### Recorded data
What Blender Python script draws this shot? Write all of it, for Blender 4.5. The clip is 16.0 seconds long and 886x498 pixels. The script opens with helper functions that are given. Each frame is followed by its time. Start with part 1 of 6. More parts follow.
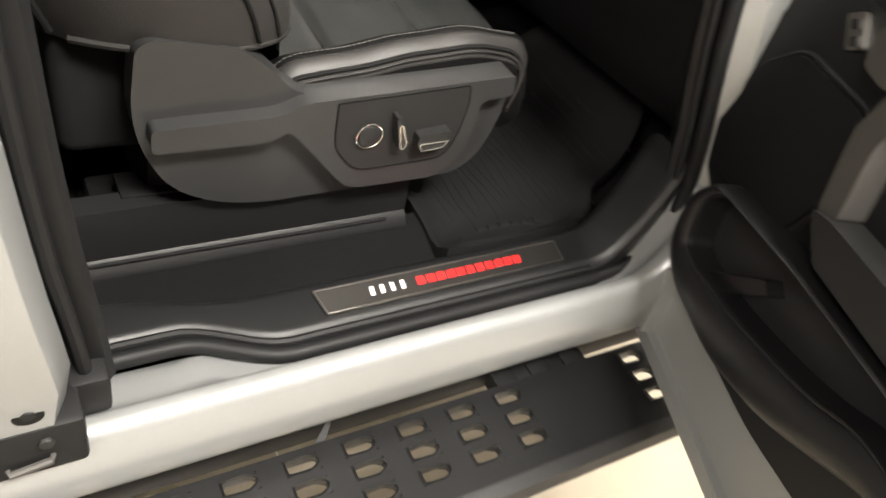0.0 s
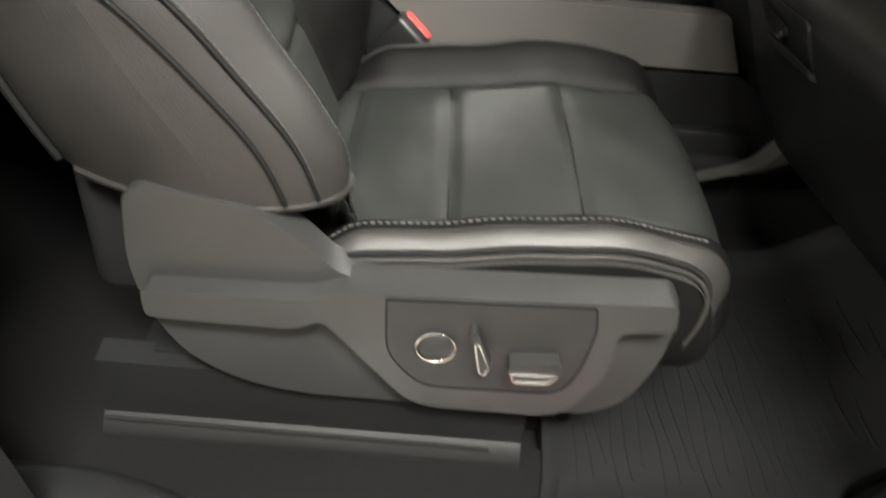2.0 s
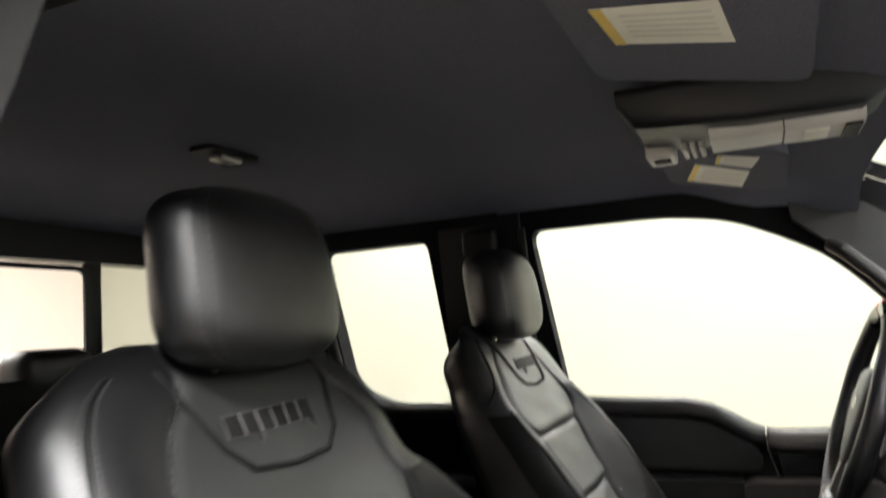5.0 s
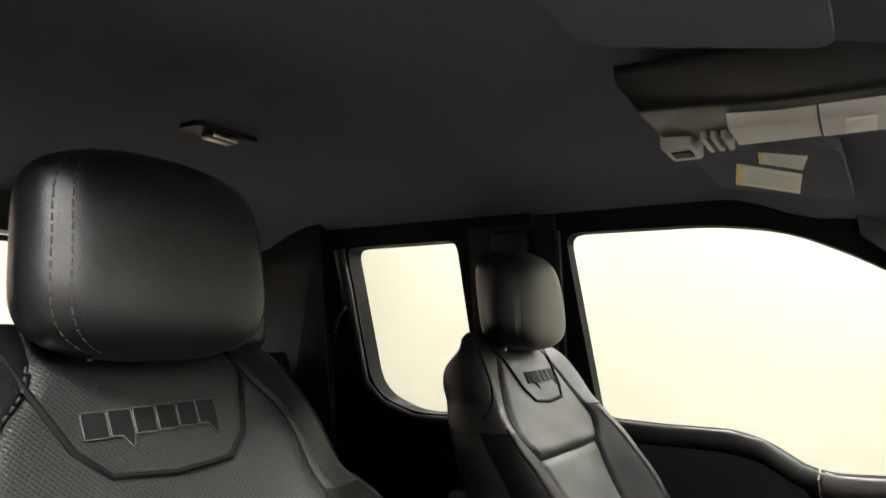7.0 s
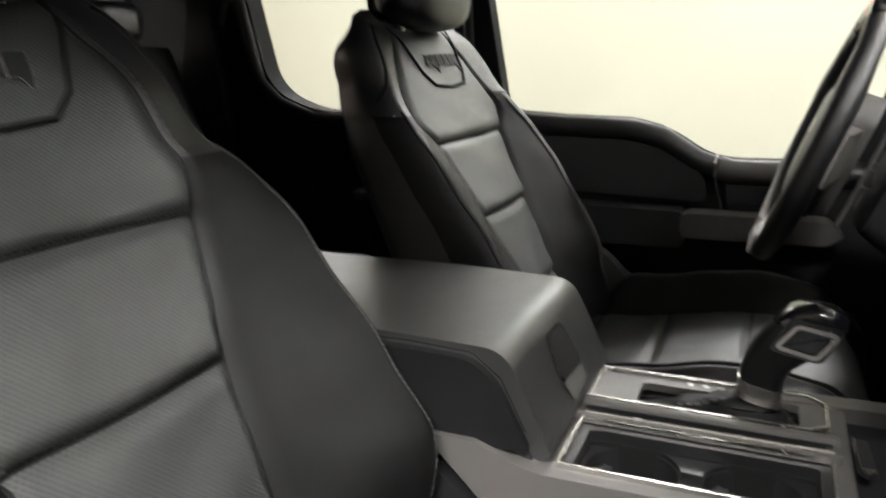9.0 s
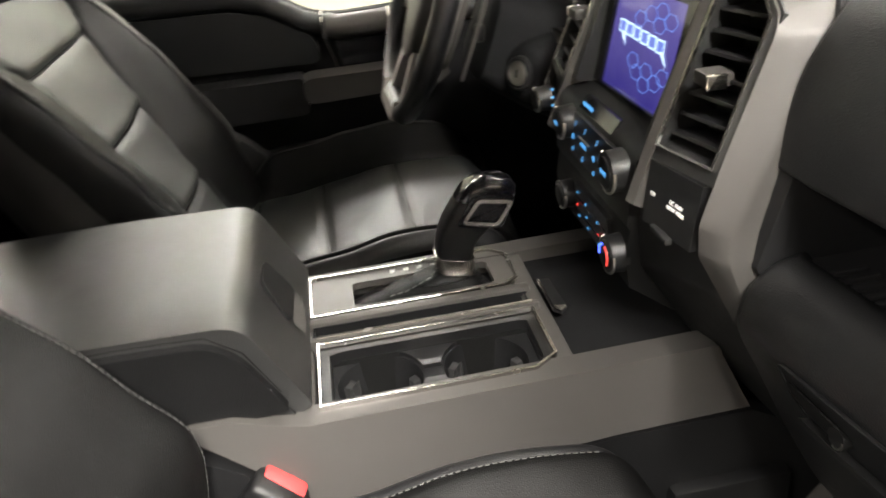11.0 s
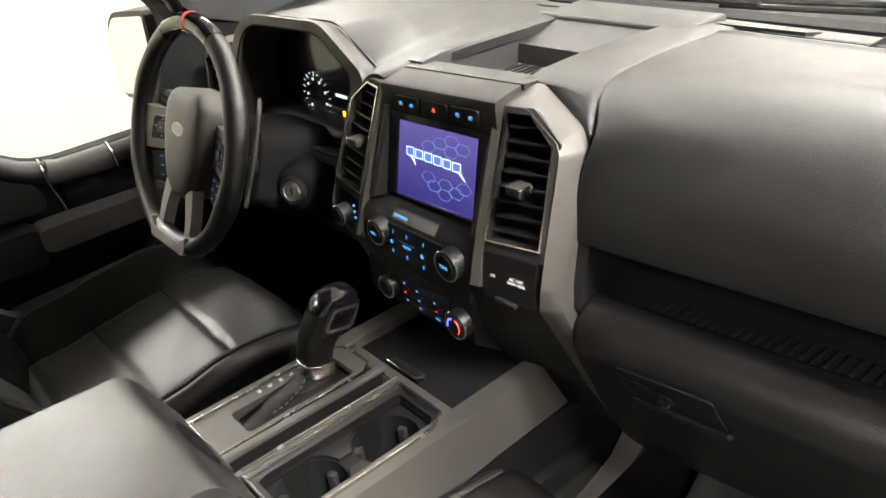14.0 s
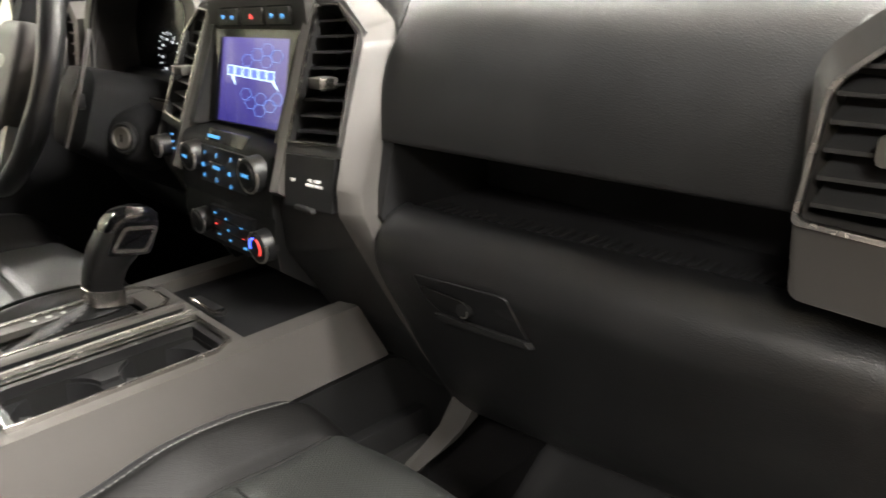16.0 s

### What the exercise asks
Reproduce every line precisely as given, omitting all pictures.

### Written solution
What Blender Python script draws this shot? Write all of it, for Blender 4.5. The clip is 16.0 seconds long and 886x498 pixels. The script opens with helper functions that are given. Each frame is followed by its time. Start with part 1 of 6. More parts follow.
0.0 s
2.0 s
5.0 s
7.0 s
9.0 s
11.0 s
14.0 s
16.0 s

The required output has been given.